Their highest end card will be just on par with the lowest end card from 1-2 years ago from AMD/NVidia.
I'm sure it will have Windows 10 only driver support , and barely work with the fb driver on linux.
A board requiring 3 slots to accomodate the massive heatsink and power connectors galore.
And just to top it off, I'm sure it will have it's own Management firmware to spy on, err "help" users.
Seriously there isn't a place called Arctic Sound but here follows the first paragraph on sound as a geographic feature from the Wikipedia.
"In geography, a sound is a large sea or ocean inlet larger than a bay, deeper than a bight, and wider than a fjord; or a narrow sea or ocean channel between two bodies of land (see also strait)"
And you can get them in the Arctic so there!
Yeah, I'm sorry, but Intel has to put up or shut up.
They've been pushing graphics garbage out the proverbial front door for so long, they are working against their own history. And every time there's a new Intel graphics technology, they hype it before release and then it sucks. Raja Koduri or no Raja Koduri.

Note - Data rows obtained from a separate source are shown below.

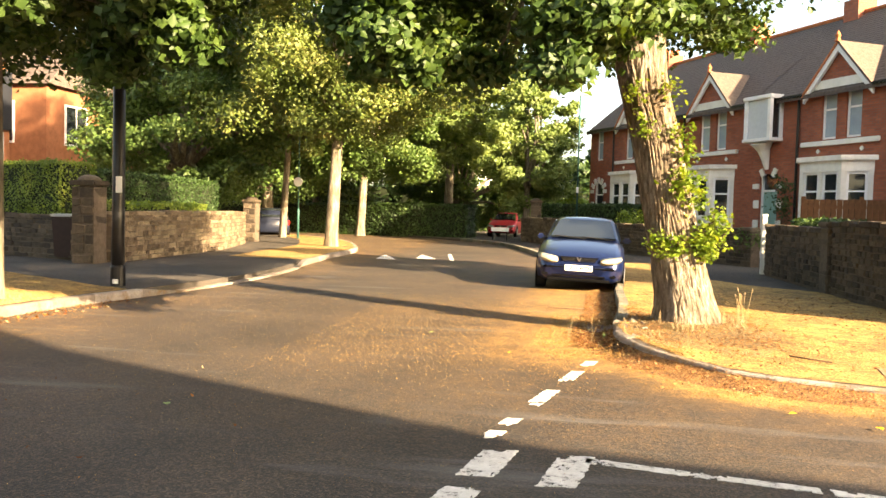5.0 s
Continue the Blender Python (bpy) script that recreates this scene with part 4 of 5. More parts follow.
        part("valance", box((-0.60, 0.0, 0.20), (0.60, 0.10, 0.265), 0.02), DEEP_BLACK, c)
        for s in (-1, 1):
            part("fog_recess", box((s * 0.63 - 0.07, 0.01, 0.30), (s * 0.63 + 0.07, 0.08, 0.36), 0.015), DEEP_BLACK, c)
            part("bumper_strip", box((s * 0.46 - 0.17, -0.028, 0.455), (s * 0.46 + 0.17, 0.03, 0.478), 0.006), DEEP_BLACK, c)
    for x in (-0.05, 0.5):
        part("wiper", tube([(x + 0.1, 1.20, 0.99), (x - 0.15, 1.25, 1.015), (x - 0.52, 1.30, 1.03)], 0.012, 6), TRIM_BLACK, c)
    np_ = part("number_plate", box((-0.26, -0.040, 0.405), (0.26, -0.012, 0.516), 0.004), PLATE, c, "white number plate with black characters")
    if plate:
        fc = bpy.data.curves.new("plate_text", "FONT")
        fc.body, fc.size, fc.align_x, fc.align_y, fc.extrude = plate, 0.105, "CENTER", "CENTER", 0.001
        fc.offset = 0.0035
        tmp = bpy.data.objects.new("tmp", fc)
        scene.collection.objects.link(tmp)
        bpy.context.view_layer.update()
        me = bpy.data.meshes.new_from_object(tmp.evaluated_get(bpy.context.evaluated_depsgraph_get()))
        bpy.data.objects.remove(tmp)
        me.materials.clear()
        me.materials.append(INK)
        tx = new("characters", me)
        tx.parent = np_
        tx.matrix_basis = pose(0, -0.0425, 0.459, 90, 0, 0)
        k = 0.47 / max(0.01, tx.dimensions.x)
        tx.scale = (k, 1.0, 1)
    return c


hatchback("blue_hatchback", pose(3.08, 22.2, -0.012, 0, 1.8, -3), CAR_BLUE, "metallic blue hatchback parked against the kerb", "CX51 WZN")
hatchback("dark_hatchback", pose(-13.0, 47.4, 0.0, 0, 0, 205), CAR_DARK, "dark blue hatchback parked under the trees", lights=False)
hatchback("red_hatchback", pose(-1.15, 53.6, 0.1, 0, 0, -6), CAR_RED, "bright red hatchback parked in a driveway")

# ---- poles and small street things ----
pl = empty("lamp_column")
tagged(pl, "tall black painted steel column by the driveway", "lamp post")
part("column", tube([(-4.26, 18.62, 0.08), (-4.26, 18.62, 1.2), (-4.25, 18.62, 9.5)], [0.105, 0.10, 0.085], 16), BLACK, pl, "", True)
part("base_collar", tube([(-4.26, 18.62, 0.08), (-4.26, 18.62, 0.42), (-4.26, 18.62, 0.46)], [0.118, 0.118, 0.106], 16), BLACK, pl)
part("notice", box((-4.24, 18.497, 1.62), (-4.13, 18.508, 1.88), 0.004), SIGN_WHITE, pl, "small white notice strapped to the column")
part("base_label", box((-4.28, 18.487, 0.17), (-4.18, 18.498, 0.24)), SIGN_WHITE, pl)


def street_lamp(name, x, y, label, h=8.0, r=0.075, sign=None):
    s = empty(name)
    tagged(s, label, "lamp post", "green street lamps")
    part("lower_shaft", tube([(x, y, 0.1), (x, y, 1.35), (x, y, 1.45)], [r, r, r * 0.62], 14), GREEN_STEEL, s, "", True)
    part("upper_shaft", tube([(x, y, 1.44), (x, y, h)], [r * 0.6, r * 0.45], 12), GREEN_STEEL, s, "", True)
    part("lantern", box((x - 0.1, y - 0.09, h - 0.02), (x + 0.42, y + 0.09, h + 0.09), 0.03), LID_GREY, s)
    if sign:
        part("sign", tube([(x, y - r - 0.03, sign), (x, y - r - 0.015, sign)], 0.2, 20), SIGN_WHITE, s, "round white sign")
    else:
        part("collar_notice", box((x - 0.05, y - r - 0.012, 2.5), (x + 0.05, y - r + 0.02, 2.75)), SIGN_WHITE, s)


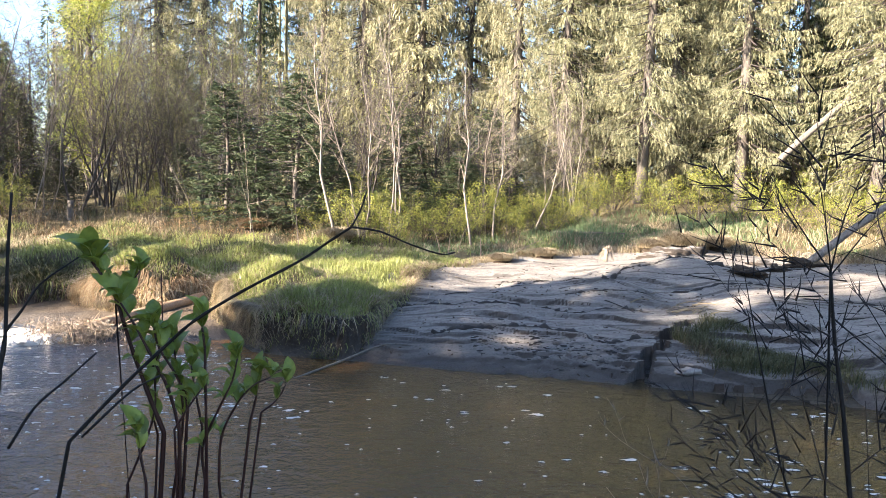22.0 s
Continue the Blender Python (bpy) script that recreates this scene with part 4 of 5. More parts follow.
fringe("hanging_roots", "dark roots hanging down the undercut bank", 34000, -4.6, 1.6, 11.8, 18, -0.02, 0.14, 0.48, 0.0045, "twigs")
fringe("hanging_straw", "dead straw hanging from the lip of the mound", 26000, -4.6, 2.5, 11.8, 19, -0.02, 0.16, 0.19, 0.0045, "grass_dry")
fringe("hanging_grass", "green grass drooping over the lip of the mound", 26000, -4.6, 1.6, 11.8, 18, -0.02, 0.16, 0.15, 0.005, "grass")
fringe("bank_roots", "dark roots and dead stalks hanging down the cut bank", 60000, -19, -4.6, 13.5, 20, -0.02, 0.16, 0.42, 0.007, "twigs")
fringe("bank_straw", "straw hanging down the cut bank", 20000, -19, -4.6, 13.5, 20, -0.02, 0.18, 0.30, 0.006, "grass_rust")
fringe("bank_grass_lip", "green grass drooping over the cut bank", 34000, -19, -4.6, 13.5, 20, -0.02, 0.2, 0.22, 0.007, "grass")
fringe("back_straw", "dead straw hanging over the back bank of the flat", 60000, 1.5, 14, 17, 22.5, -0.02, 0.3, 0.30, 0.006, "grass_dry")

fringe("straw_drape", "tan dead straw drooping thickly from the tussock over the log", 26000, -6.3, -3.9, 13.8, 16, -0.02, 0.20, 0.42, 0.006, "grass_dry")
fringe("rust_drape", "rusty dead straw under the tussock's tan straw", 26000, -6.3, -3.9, 13.8, 16, -0.02, 0.26, 0.36, 0.006, "grass_rust")
fringe("mound_drape", "tan dead straw drooping from the mound's sunlit face", 30000, -3.8, -2.3, 12.2, 15.5, -0.02, 0.30, 0.36, 0.006, "grass_dry")

pts = scatter(rng, 60000, -16, -4, 1.5, 9.5, lambda x, y, u: (away(WATER, x, y) < -0.1) & (u < 0.3 + 0.6 * patch(x + 50, y, 0.7)))
g = Geo()
n = 520
p = np.stack([rng.normal(-6.6, 0.75, n), rng.normal(3.95, 0.35, n), np.zeros(n)], 1)
a = rng.normal(0.45, 0.8, n)
q = p + np.stack([np.cos(a), np.sin(a), 0 * a], 1) * rng.uniform(0.25, 1.1, (n, 1))
lift = rng.uniform(0.0, 0.28, n)
p[:, 2], q[:, 2] = land(p[:, 0], p[:, 1]) + lift, np.maximum(land(q[:, 0], q[:, 1]), 0.1) + lift + rng.normal(0, 0.08, n)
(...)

Yes this time might be different. It's not my intention or interest to buy into Intel graphics hype anymore. Put up or shut up, and don't hype before you've impressed us.
It is significant that Intel has to partner with AMD to release their new chip with Radeon graphics. Only through this partnership did Intel acquire enough IP and credibility, to bring a decent APU to the table. None of Intel's HD designs, nor their Iris Pro stuff, was remotely good enough.
https://www.extremetech.com/computing/261646-intel-launches-radeon-powered-cpus-hp-dell-announce-upcoming-systems
I get that the in-house Intel IP "works", in that it is meant as a low-end solution, it achieves that, the drivers are OK, etc. However they are far, far behind even AMD APU designs in terms of graphics performance. And they are pathetically far behind discrete GPU designs. Intel GPU designs are weak sauce and unimpressive, none of which stopped Intel from claiming (always pre-release), "just wait until you see our new chips!"
I'm not buying it anymore.
Intel had i5-5675C and i7-5775C a few years back that matched the APUs in performance, but thanks to an expensive 128MB L4 cache. This got used in the macbookpro too. But they basically give up on the idea though there are a few expensive Skylake + L4 eDRAM motherboards, much slower than the new desktop APUs.
Unlike the others, Intel has a lot of capacity to build their own chips - the others have to get their chips built for them. If Intel comes up with a tech that's especially suitable for a GPU, but not part of a standard fab, they can build it. No time wasted trying to get a third party to build a new line for them.
They might start with chips aimed specifically at massively parallel computation - probably more profitable to start there; think about building graphics cards later (if at all).
I think they can do it. I'll be curious to see what they come up with.